*Brief*. Keep to the lines between the one holding "for curve in" and the one holding "scene.view_settings.keyframe_insert(path, frame=frame(t))", inclusive, and write them out exactly.

*Available data*.

↓

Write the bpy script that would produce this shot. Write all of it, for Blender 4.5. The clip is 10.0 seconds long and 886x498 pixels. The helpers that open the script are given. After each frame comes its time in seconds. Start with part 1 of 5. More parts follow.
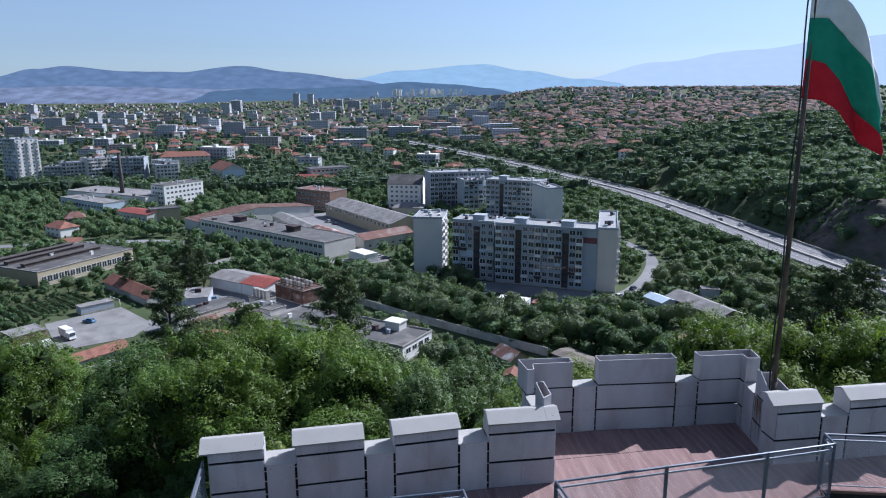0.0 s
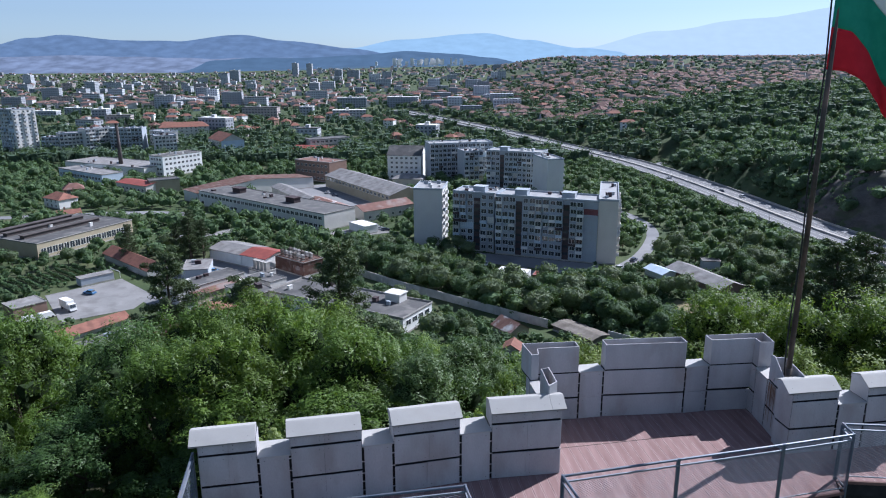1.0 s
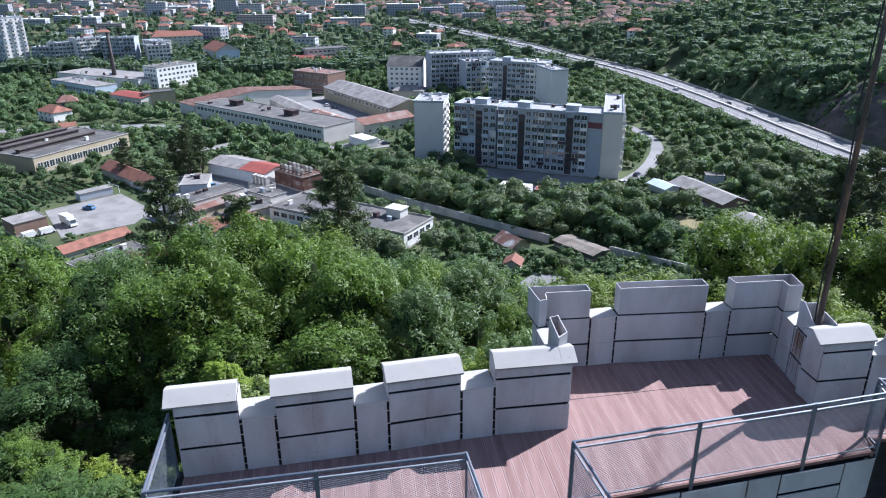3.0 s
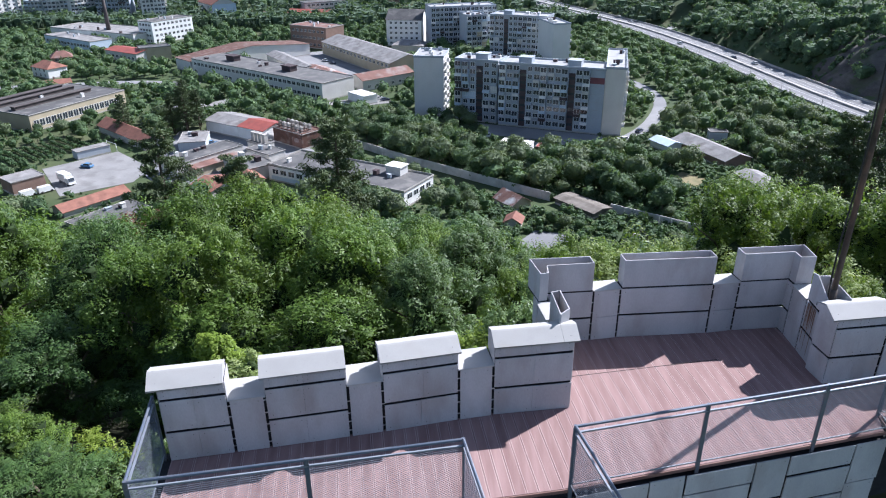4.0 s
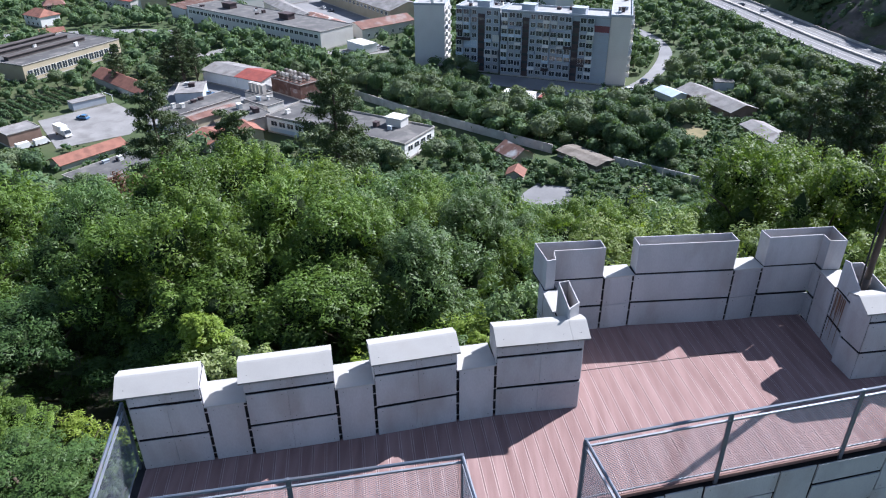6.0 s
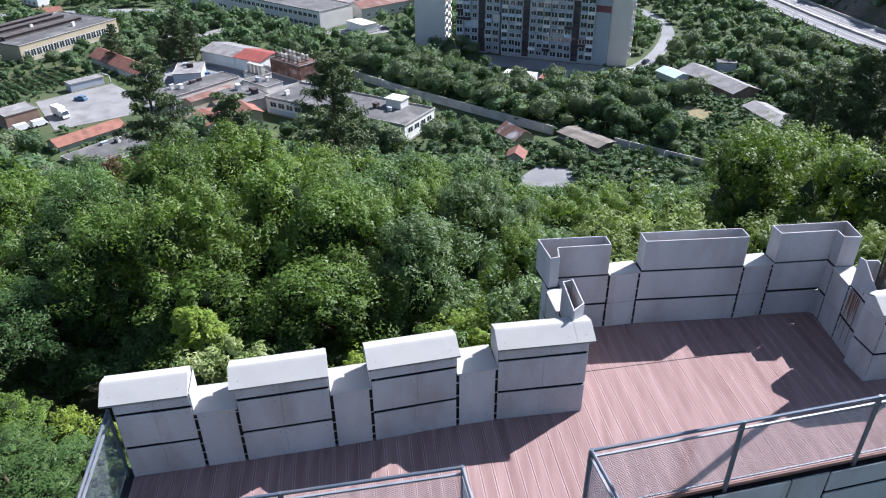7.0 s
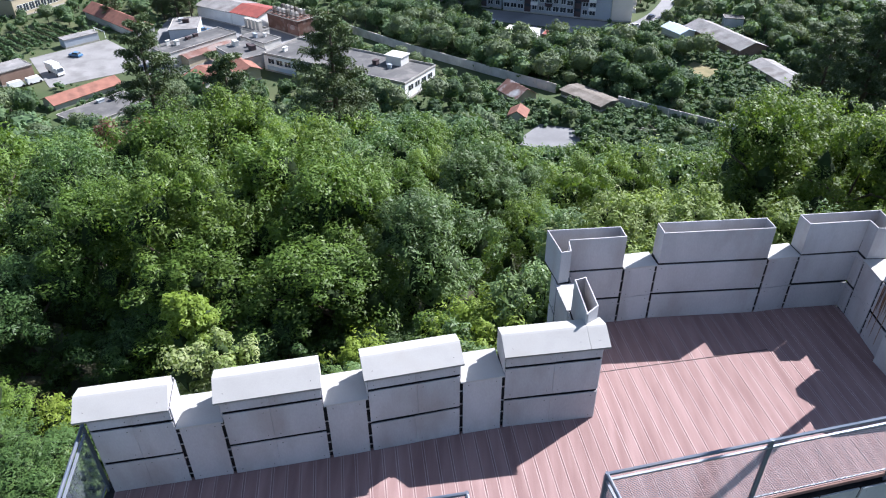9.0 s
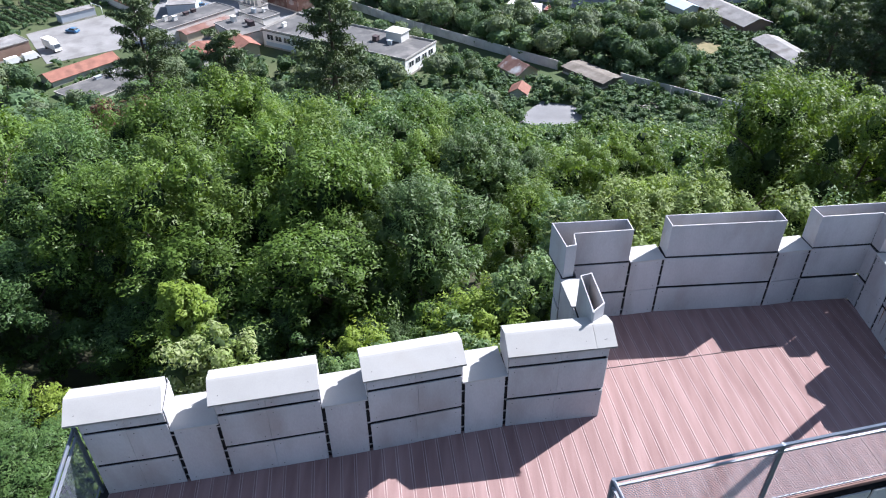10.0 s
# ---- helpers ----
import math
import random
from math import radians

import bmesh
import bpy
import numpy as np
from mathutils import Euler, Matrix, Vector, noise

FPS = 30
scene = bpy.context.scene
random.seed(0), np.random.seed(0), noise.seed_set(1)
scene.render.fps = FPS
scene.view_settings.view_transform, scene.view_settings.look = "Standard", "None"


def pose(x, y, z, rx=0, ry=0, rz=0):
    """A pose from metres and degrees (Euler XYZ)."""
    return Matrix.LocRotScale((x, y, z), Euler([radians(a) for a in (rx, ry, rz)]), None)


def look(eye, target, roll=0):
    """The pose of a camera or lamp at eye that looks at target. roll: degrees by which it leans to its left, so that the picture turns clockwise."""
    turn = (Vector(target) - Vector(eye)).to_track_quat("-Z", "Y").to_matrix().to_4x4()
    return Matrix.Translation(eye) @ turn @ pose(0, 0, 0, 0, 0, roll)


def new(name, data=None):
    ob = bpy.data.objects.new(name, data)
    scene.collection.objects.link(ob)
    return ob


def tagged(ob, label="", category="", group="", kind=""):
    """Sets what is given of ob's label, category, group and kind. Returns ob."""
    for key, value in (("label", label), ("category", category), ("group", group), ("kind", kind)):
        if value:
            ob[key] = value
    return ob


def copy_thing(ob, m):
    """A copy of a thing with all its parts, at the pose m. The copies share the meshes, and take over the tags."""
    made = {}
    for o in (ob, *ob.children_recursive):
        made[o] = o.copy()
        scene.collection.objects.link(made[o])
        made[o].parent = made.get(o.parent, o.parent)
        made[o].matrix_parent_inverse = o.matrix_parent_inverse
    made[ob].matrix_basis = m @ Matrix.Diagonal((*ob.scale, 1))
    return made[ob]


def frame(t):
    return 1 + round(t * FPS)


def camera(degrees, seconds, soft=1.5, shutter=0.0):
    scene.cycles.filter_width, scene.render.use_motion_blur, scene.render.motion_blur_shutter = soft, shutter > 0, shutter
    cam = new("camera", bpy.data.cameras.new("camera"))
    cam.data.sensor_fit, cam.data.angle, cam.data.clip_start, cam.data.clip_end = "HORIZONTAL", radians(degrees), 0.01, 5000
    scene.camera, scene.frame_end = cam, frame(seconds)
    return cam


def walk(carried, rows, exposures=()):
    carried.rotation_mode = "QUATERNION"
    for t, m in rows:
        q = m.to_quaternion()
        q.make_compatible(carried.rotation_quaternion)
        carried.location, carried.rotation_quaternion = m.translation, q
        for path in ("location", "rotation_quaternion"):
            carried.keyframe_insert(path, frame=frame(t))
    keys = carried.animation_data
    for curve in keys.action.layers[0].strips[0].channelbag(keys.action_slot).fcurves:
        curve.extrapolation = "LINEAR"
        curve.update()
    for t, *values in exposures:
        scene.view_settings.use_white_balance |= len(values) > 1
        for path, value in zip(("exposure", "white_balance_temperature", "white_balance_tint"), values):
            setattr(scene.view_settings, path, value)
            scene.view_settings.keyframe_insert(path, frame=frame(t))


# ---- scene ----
cam = camera(64.0, 10.0, 1.1)
PATH = [
    (0, (-2.025, -11.475, 6.899), (-2.014, -9.525, 6.457), -0.3),
    (0.5, (-2.033, -11.144, 6.913), (-2.023, -9.201, 6.439), -0.3),
    (1, (-2.034, -10.803, 6.915), (-2.024, -8.872, 6.394), -0.3),
    (1.5, (-2.034, -10.442, 6.91), (-2.025, -8.527, 6.332), -0.3),
    (2, (-2.024, -10.101, 6.918), (-2.017, -8.205, 6.282), -0.3),
    (2.5, (-2.016, -9.772, 6.928), (-2.01, -7.896, 6.234), -0.3),
    (4, (-1.93, -8.836, 6.932), (-1.928, -7.031, 6.07), -0.5),
    (4.5, (-1.906, -8.556, 6.946), (-1.905, -6.778, 6.031), -0.5),
    (5, (-1.889, -8.263, 6.945), (-1.89, -6.51, 5.983), -0.6),
    (5.5, (-1.88, -7.984, 6.955), (-1.882, -6.236, 5.983), -0.6),
    (7, (-1.86, -7.269, 6.962), (-1.864, -5.554, 5.933), -0.6),
    (7.5, (-1.855, -7.051, 6.966), (-1.86, -5.351, 5.913), -0.6),
    (8, (-1.86, -6.813, 6.973), (-1.867, -5.129, 5.894), -0.6),
    (8.5, (-1.872, -6.581, 6.966), (-1.879, -4.912, 5.864), -0.6),
    (9, (-1.88, -6.361, 6.969), (-1.887, -4.71, 5.841), -0.6),
    (9.5, (-1.885, -6.183, 6.977), (-1.892, -4.55, 5.821), -0.6),
    (10, (-1.891, -6.009, 6.991), (-1.9, -4.395, 5.811), -0.6),
]
EXPOSURES = [(0, 0.36, 5500, 16), (1, 0.48, 5500, 16), (2.5, 0.89, 5550, 16), (4, 0.98, 5680, 16), (5.5, 0.96, 5680, 16), (8, 1.14, 5820, 16), (10, 1.22, 5820, 16)]
walk(cam, [(t, look(eye, target, roll)) for t, eye, target, roll in PATH], EXPOSURES)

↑

*Worked answer*.
    for curve in keys.action.layers[0].strips[0].channelbag(keys.action_slot).fcurves:
        curve.extrapolation = "LINEAR"
        curve.update()
    for t, *values in exposures:
        scene.view_settings.use_white_balance |= len(values) > 1
        for path, value in zip(("exposure", "white_balance_temperature", "white_balance_tint"), values):
            setattr(scene.view_settings, path, value)
            scene.view_settings.keyframe_insert(path, frame=frame(t))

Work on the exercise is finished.